### TASK INSTRUCTIONS
Please write out the lines of the data exactly, beginning with the first and ending with the line containing "yellow warning sticker"; leave the pictures behind.

### GIVEN DATA

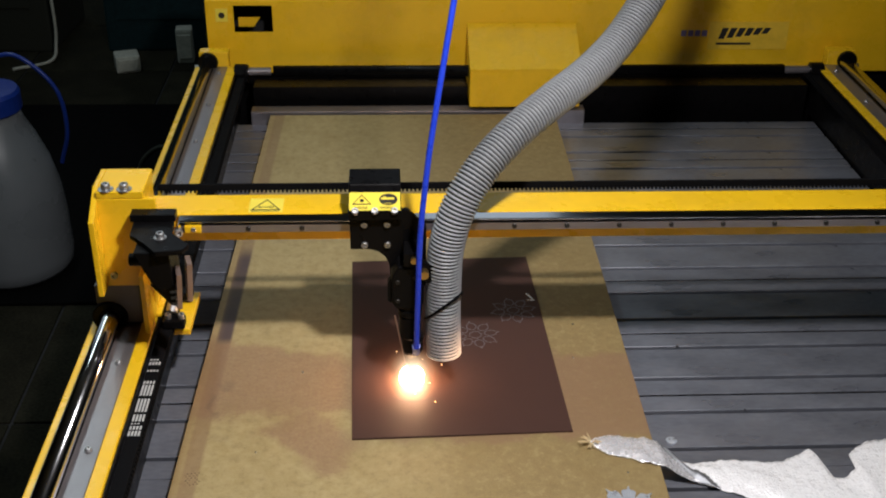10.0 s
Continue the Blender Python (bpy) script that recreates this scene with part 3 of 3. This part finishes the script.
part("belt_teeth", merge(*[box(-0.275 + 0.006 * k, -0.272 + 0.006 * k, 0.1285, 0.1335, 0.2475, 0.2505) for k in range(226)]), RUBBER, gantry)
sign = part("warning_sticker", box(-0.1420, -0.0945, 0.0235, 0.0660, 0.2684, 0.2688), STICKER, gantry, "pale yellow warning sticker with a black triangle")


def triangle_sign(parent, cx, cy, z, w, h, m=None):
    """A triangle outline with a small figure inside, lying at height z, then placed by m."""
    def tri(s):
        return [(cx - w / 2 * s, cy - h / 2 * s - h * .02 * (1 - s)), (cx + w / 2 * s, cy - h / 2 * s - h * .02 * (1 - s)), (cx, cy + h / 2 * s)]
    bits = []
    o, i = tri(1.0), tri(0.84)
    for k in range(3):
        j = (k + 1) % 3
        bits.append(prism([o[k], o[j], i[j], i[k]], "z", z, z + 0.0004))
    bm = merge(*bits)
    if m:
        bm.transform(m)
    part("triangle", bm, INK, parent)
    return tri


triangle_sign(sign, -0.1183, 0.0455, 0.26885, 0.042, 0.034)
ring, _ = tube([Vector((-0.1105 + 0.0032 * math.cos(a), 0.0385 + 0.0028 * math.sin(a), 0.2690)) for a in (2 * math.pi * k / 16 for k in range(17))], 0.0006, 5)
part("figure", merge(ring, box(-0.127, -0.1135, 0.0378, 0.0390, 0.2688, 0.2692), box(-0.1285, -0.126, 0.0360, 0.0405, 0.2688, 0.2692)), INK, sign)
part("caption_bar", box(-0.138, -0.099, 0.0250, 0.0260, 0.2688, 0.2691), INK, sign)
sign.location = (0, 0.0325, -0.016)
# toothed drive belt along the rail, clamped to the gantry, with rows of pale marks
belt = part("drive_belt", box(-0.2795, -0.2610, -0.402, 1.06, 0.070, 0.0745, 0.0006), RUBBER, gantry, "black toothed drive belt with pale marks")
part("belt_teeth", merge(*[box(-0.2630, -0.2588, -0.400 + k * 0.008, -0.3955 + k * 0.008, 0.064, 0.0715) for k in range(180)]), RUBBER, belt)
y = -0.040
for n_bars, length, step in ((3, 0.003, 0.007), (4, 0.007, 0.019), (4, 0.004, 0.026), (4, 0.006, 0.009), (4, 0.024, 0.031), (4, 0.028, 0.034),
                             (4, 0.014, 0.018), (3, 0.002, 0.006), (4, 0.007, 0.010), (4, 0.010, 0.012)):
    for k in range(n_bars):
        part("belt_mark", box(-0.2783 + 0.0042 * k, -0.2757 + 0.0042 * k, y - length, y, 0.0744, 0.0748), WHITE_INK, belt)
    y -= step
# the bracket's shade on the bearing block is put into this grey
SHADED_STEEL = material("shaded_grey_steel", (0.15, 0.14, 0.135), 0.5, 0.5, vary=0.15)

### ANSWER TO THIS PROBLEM
10.0 s
Continue the Blender Python (bpy) script that recreates this scene with part 3 of 3. This part finishes the script.
part("belt_teeth", merge(*[box(-0.275 + 0.006 * k, -0.272 + 0.006 * k, 0.1285, 0.1335, 0.2475, 0.2505) for k in range(226)]), RUBBER, gantry)
sign = part("warning_sticker", box(-0.1420, -0.0945, 0.0235, 0.0660, 0.2684, 0.2688), STICKER, gantry, "pale yellow warning sticker with a black triangle")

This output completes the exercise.